L'intérêt économique et l'intérêt de la protection de cet environnement original sont étroitement liés. Des aires sont aménagées en jardins d'agrément par des particuliers qui, s'ils ne pratiquent pas la culture maraîchère, participent efficacement à la sauvegarde du site. Des études y sont réalisées par le Centre d'Initiation à l'Environnement qui y est implanté et l'Association pour la Protection et la Sauvegarde du Site des Hortillonnages. Des étudiants de l'Université de Picardie y consacrent des travaux et en font des sujets de mémoires, thèses de doctorat et publications.
Histoire
Il est difficile et même impossible de trouver l'origine des hortillonnages. Les Gallo-romains, dans le siècle qui a précédé Jésus-Christ, auraient apprécié des produits de ces terres fertiles quand Amiens s'appelait encore «Samarobriva» (pont sur la Somme).
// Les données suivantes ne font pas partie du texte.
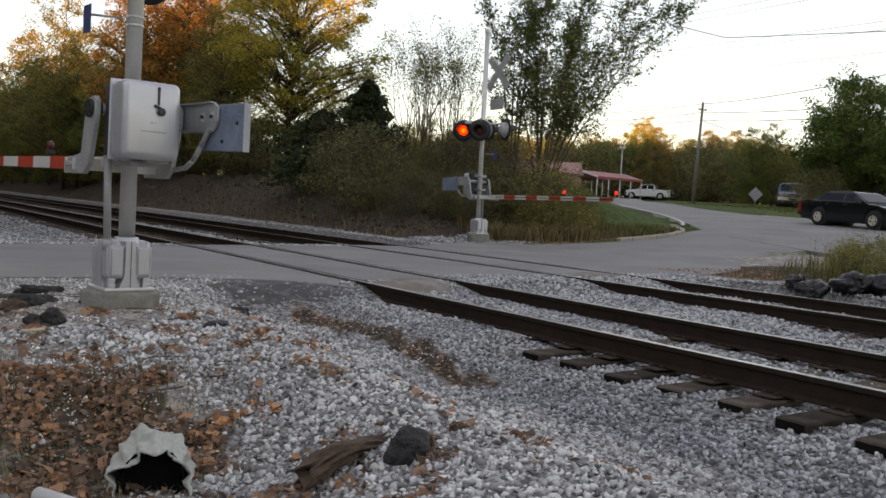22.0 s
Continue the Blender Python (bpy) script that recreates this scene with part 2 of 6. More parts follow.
M["paint_line"] = mat("worn_white_road_line", (0.5, 0.5, 0.47), 0.8, 0, 0.2, 3, 0.2, 60, 0.003)


# ---- building helpers ----
def part(name, bm, material, parent=None, label="", smooth=False):
    """Link a bmesh as one mesh object under a thing or a part."""
    me = bpy.data.meshes.new(name)
    if smooth:
        for f in bm.faces:
            f.smooth = True
    bm.to_mesh(me)
    bm.free()
    for m in (material if isinstance(material, (list, tuple)) else [material]):
        me.materials.append(m)
    ob = new(name, me)
    ob.parent = parent
    if label:
        ob["label"] = label
    return ob


def thing(name, m, label, category, group="", kind=""):
    ob = new(name)
    ob.empty_display_size = 0.3
    ob.matrix_basis = m
    return tagged(ob, label, category, group, kind)


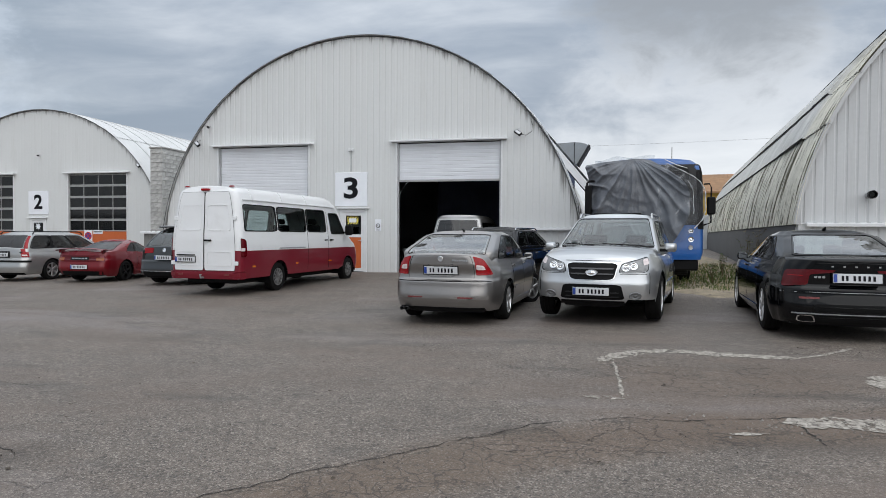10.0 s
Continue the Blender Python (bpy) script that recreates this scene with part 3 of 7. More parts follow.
def red_board(m):
    d = thing("notice_board", m, "red board with unreadable white lettering on the white wall", "sign")
    part("board", box((-0.55, -0.035, -0.32), (0.55, 0.0, 0.32), 0.008), mat("red_board_paint", (0.42, 0.035, 0.022), 0.5, 0, 0.1, 2, 30), d)
    for x0, x1, z in ((-0.42, 0.30, 0.14), (-0.42, 0.10, -0.06)):
        part("text_bar", box((x0, -0.041, z - 0.04), (x1, -0.036, z + 0.04)), SIGN_WHITE, d)
    return d


red_board(at_shed(S1, 6.40, 1.52, -0.03))
service_door(at_shed(S3, -0.12, 0.0, 0.02), 0.86, 2.12)
service_door(at_shed(S2, -0.04, 0.0, 0.02), 0.90, 2.22)
service_door(at_shed(S1, -0.04, 0.0, 0.02), 0.90, 2.22)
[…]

Réalité ou légende, la cathédrale d'Amiens aurait été édifiée, à partir de 1220, sur une terre exploitée par un couple d'hortillons. Ils auraient fait don de leur terrain «le champ des artichauts» pour la construction de ce célèbre édifice.
On ne trouve véritablement trace des hortillons dans des documents qu'au XIIIe siècle.
Les hortillonnages sont inscrits à l'Inventaire National des Sites et l'UNESCO envisage leur classement comme Site d'Intérêt Mondial.
Carte
Tourisme
La place des hortillonnages dans l'activité touristique est de plus en plus importante et doit même être suivie avec attention pour ne pas devenir un danger pour ce fragile environnement. Les hortillonnages peuvent être visités en barque à cornet du 1er avril au 31 octobre (s'adresser à l'Office du Tourisme d'Amiens), mais certains lieux, indiqués sur la carte, sont accessibles à pied ou en voiture et permettent d'effectuer une visite individuelle, édifiante mais… sans guide.
Les hortillonnages constituent un lieu privilégié pour les amis des oiseaux, de la botanique et de la vie aquatique et en milieu humique. Les amateurs de pêche s'y retrouvent individuellement, en famille ou pour des concours sur les berges de la Somme.
Statistiques
- Superficie: 300 hectares
- 55 km de canaux navigables en barque à fond plat.
- Une dizaine d'exploitants maraîchers (hortillons) au début de l'an 2000.